El BMW llegó hasta el final del estanque y salió por el otro lado de la plaza y a mí me parecía que mi padre era la persona que más sabía de todo en el mundo.

Muchos años después, unos diez años después, muchísimo para aquellas edades y apenas nada hoy en día, iba en el Seat 133 de la autoescuela un día de mucho diluvio, con mi profesor de autoescuela que era piloto de motocross y que se fumaba unas cosas en las clases que a mí me daba toda la impresión de que eran porros. Con ese profesor de autoescuela yo hacía el punta-tacón en las clases para que no rascaran las marchas e íbamos por alguna carretera de curvas para pasárnoslo bien.

Un día, a la vuelta de una de esas excursiones, había mucho atasco en la entrada de Tarragona y el profesor, que tenía que llegar a la clase siguiente, me dijo que me metiera por un camino. Ese camino llevaba directamente al río Francolí. El profesor, que me dejaba conducir a mí todo el rato y me jaleaba en las curvas, decidió que era mejor que el río lo pasara él. Así fue. Cogió los mandos del coche desde su asiento de la derecha y pasamos por el ría más rápido que despacio. El río no era como la plaza Imperial Tarraco y además de la corriente del agua el suelo era muy resbaladizo y blando, por lo que el profesor hizo bien en pasar más rápido que despacio. Yo seguramente hubiera pasado demasiado despacio y hubiéramos corrido el riesgo de quedarnos empantanados.

El Seat 133 cruzó perfectamente y cuando llegamos al otro lado (unos 10 metros de anchura calculo que habría) el profesor me devolvió los mandos. Recuerdo perfectamente que al llegar a la primera curva casi nos salimos rectos. Los tambores de freno estaban inundados y el coche no frenaba nada. Por fortuna íbamos muy despacio y no ocurrió nada.

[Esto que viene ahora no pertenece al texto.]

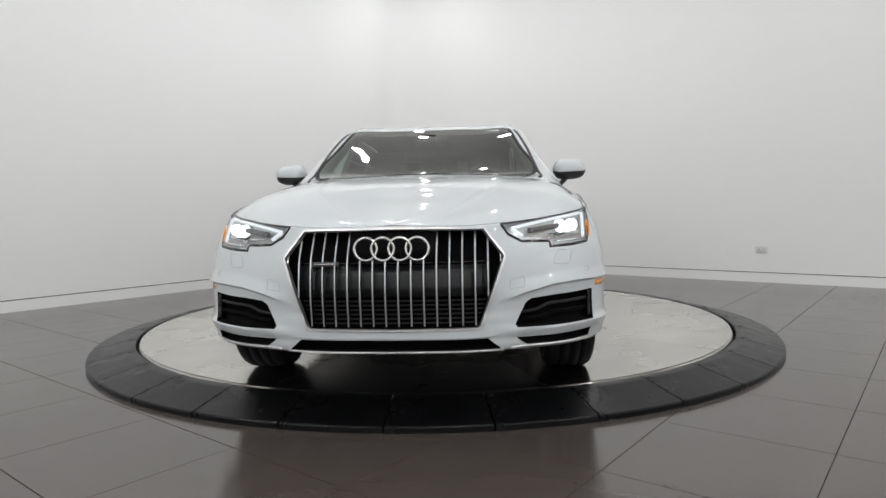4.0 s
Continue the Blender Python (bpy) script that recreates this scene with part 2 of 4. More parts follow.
def turntable_ring():
    base = tagged(new("turntable_ring"), "black rubber ramp ring of bolted segments around the turntable", "ring")
    base.location.z = FLOOR_Z
    step = 2 * math.pi / 33
    w = R_RING - R_DISC
    top = -FLOOR_Z
    prof = [(R_DISC + 0.012, 0.0), (R_DISC + 0.012, top - 0.004), (R_DISC + 0.018, top), (R_DISC + 0.24 * w, top), (R_DISC + 0.27 * w, top - 0.003),
            (R_RING - 0.006, 0.028), (R_RING, 0.022), (R_RING, 0.0)]
    mesh = bolt = None
    for i in range(33):
        if mesh is None:
            bm = bmesh.new()
            gap = 0.0019
            rings = lathe(bm, prof, 6, start=gap, turn=step - 2 * gap)
            for ring in (rings[0], rings[-1]):
                bm.faces.new(ring)
            bmesh.ops.recalc_face_normals(bm, faces=bm.faces)
            ob = part("segment", bm, RUBBER, base, angle=25)
            mesh = ob.data
        else:
            ob = new("segment", mesh)
            ob.parent = base
        ob.rotation_euler.z = -math.pi / 2 - step / 2 + i * step
        # bolt beside the joint
        if bolt is None:
            bm = bmesh.new()
            lathe(bm, [(0.0, 0.003), (0.009, 0.003), (0.0125, 0.001), (0.0125, -0.004)], 12, Matrix.Translation((R_DISC + 0.055, 0.026, top)))
            one = part("bolt", bm, BOLT_BLACK, base)
            bolt = one.data
        else:
            one = new("bolt", bolt)
            one.parent = base
        one.rotation_euler.z = ob.rotation_euler.z
    return base


DISC = turntable_disc()
RING = turntable_ring()


# ---- the car ----
CAR_SHIFT = Vector((0.0768, 0.0098, 0.0))
CAR = tagged(new("estate_car"), "white raised estate car with silver roof rails and alloy wheels", "car")

# control curves of the left half, nose to tail: the waist crease, the belt, the glass edge and the centre line
CREASE = [(2.225, 0, .735), (2.205, .30, .727), (2.155, .45, .733), (2.02, .63, .752), (1.83, .785, .778), (1.54, .822, .828), (1.25, .845, .858),
          (.98, .85, .874), (.80, .853, .884), (.55, .858, .892), (.3, .86, .898), (.05, .862, .90), (-.4, .864, .908), (-.9, .864, .923),
          (-1.35, .86, .932), (-1.72, .835, .931), (-1.97, .79, .93), (-2.2, .66, .935), (-2.33, .40, .945), (-2.375, 0, .95)]
BELT = [(2.225, 0, .735), (2.17, .24, .748), (2.08, .38, .775), (1.93, .56, .805), (1.72, .70, .85), (1.48, .735, .885), (1.2, .755, .915),
        (.93, .765, .935), (.77, .785, .965), (.55, .783, .985), (.3, .785, .995), (.05, .787, 1.003), (-.4, .788, 1.018), (-.9, .785, 1.027),
        (-1.35, .765, 1.03), (-1.70, .715, 1.035), (-1.94, .69, 1.035), (-2.1, .64, 1.03), (-2.26, .37, 1.0), (-2.375, 0, .95)]
EDGE = [(2.225, 0, .735), (2.15, .15, .757), (2.03, .24, .79), (1.86, .33, .84), (1.66, .42, .893), (1.42, .45, .937), (1.16, .46, .967),
        (.94, .68, .962), (.77, .745, .99), (.53, .655, 1.165), (.28, .60, 1.305), (.05, .585, 1.365), (-.4, .585, 1.385), (-.9, .58, 1.38),
        (-1.35, .56, 1.345), (-1.68, .54, 1.30), (-1.9, .592, 1.162), (-2.09, .63, 1.038), (-2.23, .35, 1.018), (-2.375, 0, .95)]
CENTRE = [(2.225, .735), (2.13, .765), (2.0, .805), (1.82, .85), (1.62, .905), (1.38, .945), (1.14, .975), (1.04, .992), (.9, 1.055), (.68, 1.155),
          (.40, 1.28), (.12, 1.37), (-.4, 1.405), (-.9, 1.40), (-1.35, 1.375), (-1.74, 1.335), (-1.98, 1.2), (-2.18, 1.06), (-2.25, 1.03), (-2.375, .95)]
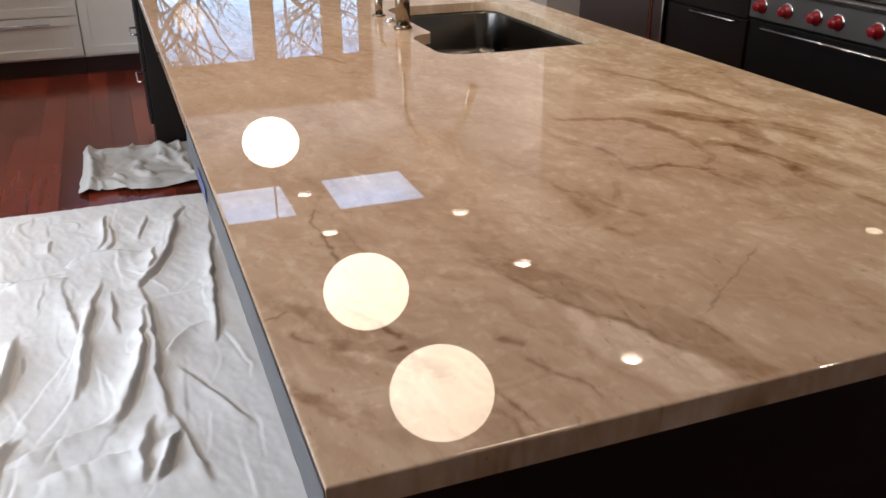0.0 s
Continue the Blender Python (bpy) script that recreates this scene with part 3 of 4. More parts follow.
def island_top():
    step, edge = 0.0027, 0.003
    nx = int(round((WIDE - 2 * edge) / step))
    gx = np.linspace(edge, WIDE - edge, nx + 1)
    gy = np.concatenate([np.arange(NEAR + edge, 3.25, 0.0025), np.arange(3.25, 4.9, 0.005), np.linspace(4.9, FAR - edge, 80)])
    X, Y = np.meshgrid(gx, gy)
    fx, fy = (X[:-1, :-1] + X[1:, 1:]) / 2, (Y[:-1, :-1] + Y[1:, 1:]) / 2
    keep = sink_shape(fx, fy) > 0
    ids = np.arange(X.size).reshape(X.shape)
    quads = np.stack([ids[:-1, :-1], ids[:-1, 1:], ids[1:, 1:], ids[1:, :-1]], -1)[keep]
    px, py = X.ravel().copy(), Y.ravel().copy()
    # bring the rim of the cut-out onto its outline
    use = np.zeros(px.size, bool)
    use[quads.ravel()] = True
    count = np.bincount(quads.ravel(), minlength=px.size)
    rim = use & (count < 4) & (px > 0.5) & (px < 1.25) & (py > 3.9) & (py < 4.9)
    for _ in range(3):
        d = sink_shape(px, py)
        gxx = (sink_shape(px + 1e-4, py) - d) / 1e-4
        gyy = (sink_shape(px, py + 1e-4) - d) / 1e-4
        px, py = np.where(rim, px - d * gxx, px), np.where(rim, py - d * gyy, py)
    remap = np.cumsum(use) - 1
    verts = np.stack([px[use], py[use], np.full(use.sum(), TOP)], -1)
    bm = bmesh.new()
    vs = [bm.verts.new(v) for v in verts]
    for q in remap[quads]:
        bm.faces.new([vs[i] for i in q])
    rims = [e for e in bm.edges if len(e.link_faces) == 1]
    for out, dz in ((0.0014, -0.0006), (0.0006, -0.0014), (0.0, -0.0280)):
        ret = bmesh.ops.extrude_edge_only(bm, edges=rims)
        moved = [g for g in ret["geom"] if isinstance(g, bmesh.types.BMVert)]
        for v in moved:
            v.co.z += dz
            if v.co.x < 0.05 or v.co.x > WIDE - 0.05 or v.co.y < NEAR + 0.05 or v.co.y > FAR - 0.05:
                v.co.x += out * (-1 if v.co.x < 0.006 else 1 if v.co.x > WIDE - 0.006 else 0)
                v.co.y += out * (-1 if v.co.y < NEAR + 0.006 else 1 if v.co.y > FAR - 0.006 else 0)
        rims = [g for g in ret["geom"] if isinstance(g, bmesh.types.BMEdge) and len(g.link_faces) == 1]
    bmesh.ops.recalc_face_normals(bm, faces=bm.faces)
    me = bpy.data.meshes.new("worktop")
    bm.to_mesh(me)
    bm.free()
    co = np.empty(len(me.vertices) * 3)
    me.vertices.foreach_get("co", co)
    co = co.reshape(-1, 3)
    drop = (TOP - co[:, 2])
    tone, vein, olive = marble_masks(co[:, 0] + drop * 0.7, co[:, 1] + drop * 0.7)
    for key, data in (("tone", tone), ("vein", vein), ("olive", olive)):
        me.attributes.new(key, "FLOAT", "POINT").data.foreach_set("value", data.astype(np.float32))
    for p in me.polygons:
        p.use_smooth = abs(p.normal.z) > 0.999
    me.materials.append(MARBLE)
    return tagged(new("island_worktop", me), "polished beige veined marble worktop with a sink cut-out", "worktop")


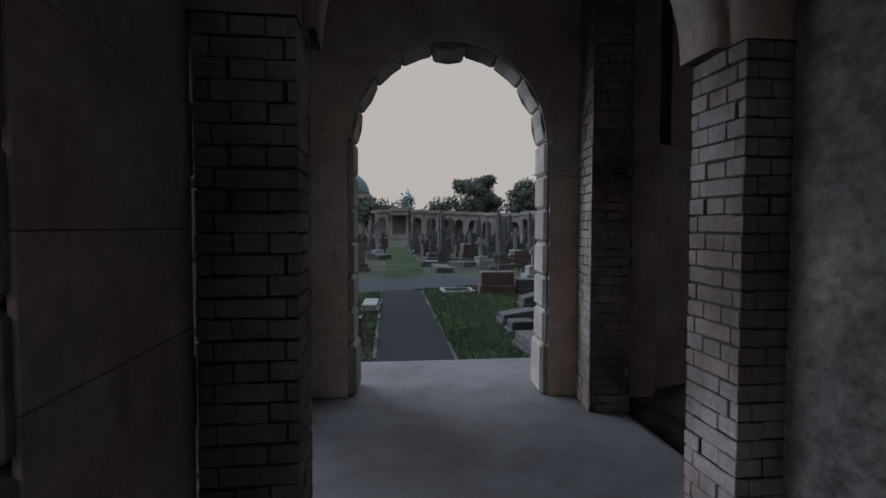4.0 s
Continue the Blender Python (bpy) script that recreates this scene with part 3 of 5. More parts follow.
def rustic_arch(m, w, depth, left, right, label):
    th = empty("rusticated_arch", m, label=label, category="arch")
    face_rng = random.Random(21)
    for side, ext in ((-1, left), (1, right)):
        for k in range(7):
            z0 = 0 if k == 0 else BASE_H + (k - 1) * COURSE
            z1 = BASE_H - 0.004 if k == 0 else z0 + COURSE - 0.004
            g = 0.02 if k == 0 else 0
            x0, x1 = sorted((side * (w / 2 - g), side * (w / 2 + ext)))
            part("base_block" if k == 0 else "block", box(x0, 0.0, z0, x1, depth + g, z1, 0.03), M_STONE, th)
        x0, x1 = sorted((side * (w / 2 + 0.02), side * (w / 2 + ext)))
        facing(th, x0 + (0.03 if side > 0 else 0), x1 - (0.03 if side < 0 else 0), -0.008, 0.01, 2.37, face_rng)
    for k in range(9):
        ob = part("keystone" if k == 4 else "voussoir", voussoir(k, 9, w / 2, w / 2 + 0.27, 0.012, depth, 0.055 if k == 4 else 0.0, 0.022), M_STONE, th)
        ob.location = (0, 0, SPRING)
    bm = arch_wall(bmesh.new(), w / 2 + min(left, right), w / 2 + 0.262, TOP - SPRING, 0.03, depth - 0.02)
    ob = part("upper_wall", bm, M_STONE, th)
    ob.location = (0, 0, SPRING)
    bm = arch_wall(bmesh.new(), w / 2 + min(left, right), w / 2 + 0.012, CEIL - SPRING, -0.008, 0.0115)
    ob = part("render_spandrel", bm, M_RENDER, th)
    ob.location = (0, 0, SPRING)
    return th


rustic_arch(K_M, W_K, 0.42, 0.44, 0.44, "banded limestone arch opening on to the path")
# left opening of the pavilion
LEFT_M = ARM_M @ Matrix.Translation((V_IN - 0.02, 9.62, 0)) @ pose(0, 0, 0, 0, 0, 92)
rustic_arch(LEFT_M, 1.80, 0.42, 0.35, 0.35, "banded limestone arch beside the portico")


# corner piers that close the pavilion
for name, pts in (("corner_pier", ((1.84, 11.06), (2.56, 11.10), (2.72, 11.62), (1.90, 11.46))), ("corner_pier", ((-1.10, 10.80), (-0.64, 10.86), (-0.68, 11.32), (-1.15, 11.26)))):
    bm = bmesh.new()
    lo = [bm.verts.new((x, y, GROUND - 0.3)) for x, y in pts]
    hi = [bm.verts.new((x, y, TOP)) for x, y in pts]
    bm.faces.new(lo)
    bm.faces.new(hi)
    for i in range(4):
        bm.faces.new((lo[i], lo[(i + 1) % 4], hi[(i + 1) % 4], hi[i]))
    tagged(part(name, bm, M_RENDER), "rendered stone corner pier of the pavilion", "", "", "structure")

# plain wall over the double pier and over the last pier of the arm
for u0, u1 in ((4.58, 5.08), (7.54, 8.3)):
    fill = part("wall_over_pier", box(V_IN - T_PIER + 0.03, u0, SPRING - 0.002, V_IN + 0.02, u1, CEIL + 0.1, 0, ARM_M), M_RENDER)
    tagged(fill, "brown rendered wall over the pier", "", "", "structure")


# ---- bricks of the back wall of the ring ----
def s_to_a(s):
    return A_START + math.degrees(s / R_WALL)


def a_to_s(a):
    return radians(a - A_START) * R_WALL


S_D0, S_D1 = a_to_s(DOOR_A0), a_to_s(DOOR_A1)
S_DM, DOOR_R = (S_D0 + S_D1) / 2, (S_D1 - S_D0) / 2
DOOR_BAND = 0.27
PLAQUE_A = -38.62


def door_gap(s, z, half):
    """True where the doorway, its arch band or the plaque takes the place of bricks."""
    if z < DOOR_SPRING:
        return S_D0 - half < s < S_D1 + half
    return math.hypot(s - S_DM, z - DOOR_SPRING) < DOOR_R + DOOR_BAND + 0.03


def on_ring_wall(s, d, z):
    return ring(s_to_a(s), wall_r(s_to_a(s)) - d, z)


rng = random.Random(21)
S_END = a_to_s(A_NEAR_END)
S_P = a_to_s(PLAQUE_A)
near_plaque = lambda s, z: abs(s - S_P) < 1.15 and 0.95 < z < 2.65
v, fa, single = brick_field(on_ring_wall, S_END, 0.009, CEIL - 0.03, rng, door_gap, keep=near_plaque, wash=0.003, phase=(a_to_s(-38.16) - 0.3775) % BOND)
bricks = new("brickwork", mesh_from("brickwork", v, fa, M_BRICK))
bricks.parent = wall_back
tagged(bricks, "pale limewashed stock bricks in Flemish bond", "", "", "stuff")


brick_kinds = {(k, n): brick_mesh(k, 0.067, 40 + n, M_BRICK) for k in (0.219, 0.1065) for n in range(8)}
for s, z, w, h, p in single:
    k = 0.219 if w > 0.15 else 0.1065
    ob = new("brick", brick_kinds[(k, rng.randrange(8))])
    a = s_to_a(s + w)
    ob.matrix_world = Matrix.Translation(ring(a, wall_r(a) - p, z)) @ pose(0, rng.uniform(-0.002, 0.002), 0, 0, rng.uniform(-0.4, 0.4), s_to_a(s + w / 2) - 90) @ Matrix.Diagonal((w / k, 1, h / 0.067, 1))
    ob.parent = wall_back

# a crack that steps down the joints beside the plaque
crack_rng = random.Random(17)
cv2, cf2 = [], []
cz = 2.36
while cz > 0.35:
    ca = -39.30 + crack_rng.choice((-0.02, 0.0, 0.03)) + crack_rng.uniform(-0.008, 0.008)
    drop_z = crack_rng.choice((0.06, 0.07, 0.13))
    k = len(cv2)
    for q in range(5):
        b = ca + math.degrees(crack_rng.uniform(-0.004, 0.004) / R_WALL)
        w = math.degrees(crack_rng.uniform(0.0006, 0.0018) * (0.4 if q in (0, 4) else 1.0) / R_WALL)
        z = cz - drop_z * q / 4
        cv2 += [ring(b - w, wall_r(b) - 0.0075, z), ring(b + w, wall_r(b) - 0.0075, z)]
        if q:
            cf2.append((k + 2 * q - 2, k + 2 * q - 1, k + 2 * q + 1, k + 2 * q))
    cz -= drop_z + crack_rng.choice((0.005, 0.01, 0.08))
crack = new("crack", mesh_from("crack", cv2, cf2, M_MORTAR_DARK))
crack.parent = wall_back
tagged(crack, "dark stepped crack along the brick joints")

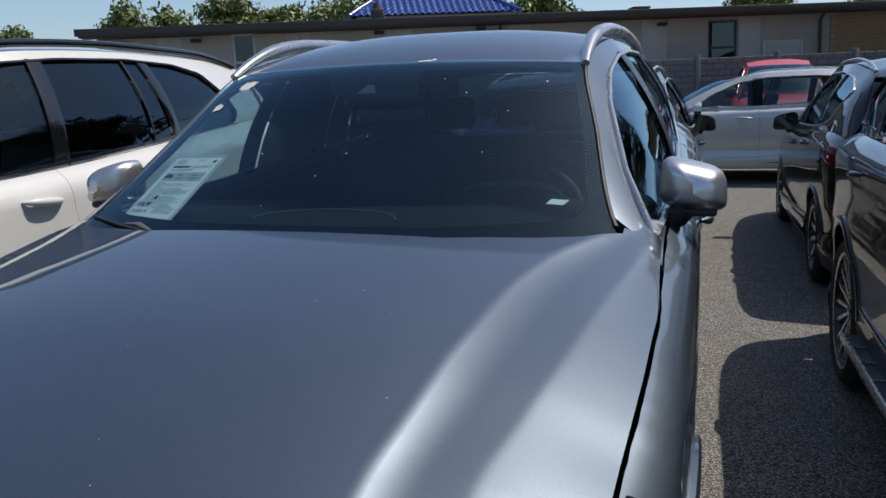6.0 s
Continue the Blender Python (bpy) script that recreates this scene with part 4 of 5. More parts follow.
def surroundings():
    long_building()
    block_fence()
    blue_house()
    TREES["a"] = tree_meshes(1, 6.0, 2.6, 5200, 0.16)
    TREES["b"] = tree_meshes(2, 6.4, 2.2, 4200, 0.15)
    TREES["c"] = tree_meshes(3, 5.6, 1.6, 2200, 0.15)
    for kind, x, y, s, r in (("a", -31.2, 45, 0.98, 10), ("b", -25.2, 45, 0.92, 80), ("b", -22.6, 46, 0.84, 200), ("a", -20.2, 46, 0.93, 140), ("c", -17.6, 45, 1.0, 20), ("b", -15.8, 46, 0.9, 300), ("a", -7.2, 44, 0.87, 60), ("b", 3.3, 46, 0.80, 20), ("a", 9.4, 48, 0.85, 220), ("c", -39.5, 44, 0.92, 75), ("a", -45, 44, 0.93, 170), ("b", -48, 42, 0.98, 170)):
        tree(kind, (x * 1.01, y * 0.94 + 0.03 * x, 0.86), s * 1.17, r, "leafy green tree behind the low building", LEAF, "trees behind the building")
    for kind, x, y, s, r in (("a", 13.0, 18.2, 1.50, 10), ("a", 14.2, 15.0, 1.66, 45), ("a", 14.4, 11.5, 1.72, 80), ("b", 14.2, 8.4, 1.70, 140), ("a", 14.3, 5.2, 1.7, 300), ("b", 14.8, 1.6, 1.6, 60), ("a", 15.4, -2.0, 1.55, 30)):
        tree(kind, (x - 0.6, y * 0.965, level(x, y)), s * 1.13, r, "dense dark green tree at the edge of the car park", LEAFD, "trees beside the car park")
    # distant wood all round
    rnd, vs, fs, n = random.Random(5), [], [], 360
    for i in range(n):
        a = 2 * math.pi * i / n
        r = 120 + 6 * math.sin(5 * a)
        h = 5.5 + 1.2 * math.sin(9 * a) + 1.6 * rnd.random()
        vs += [(r * math.cos(a), r * math.sin(a), -0.5), (r * math.cos(a), r * math.sin(a), h + 1.5)]
    fs = [(2 * i, 2 * ((i + 1) % n), 2 * ((i + 1) % n) + 1, 2 * i + 1) for i in range(n)]
    tagged(part("backdrop", mesh_from("backdrop", vs, fs), LEAFD, None), "distant dark green wood along the horizon", "backdrop", kind="structure")


surroundings()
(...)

Seguramente soy una de las pocas personas en este país que haya cruzado un río en el coche de la autoescuela durante una de las clases de aprendizaje. Una semana después me suspendieron el examen porque me lié con los palitos que me ponían en la luneta para aparcar. Recuerdo el día de ese examen porque el pie izquierdo me temblaba tanto que no podía soltar el embrague.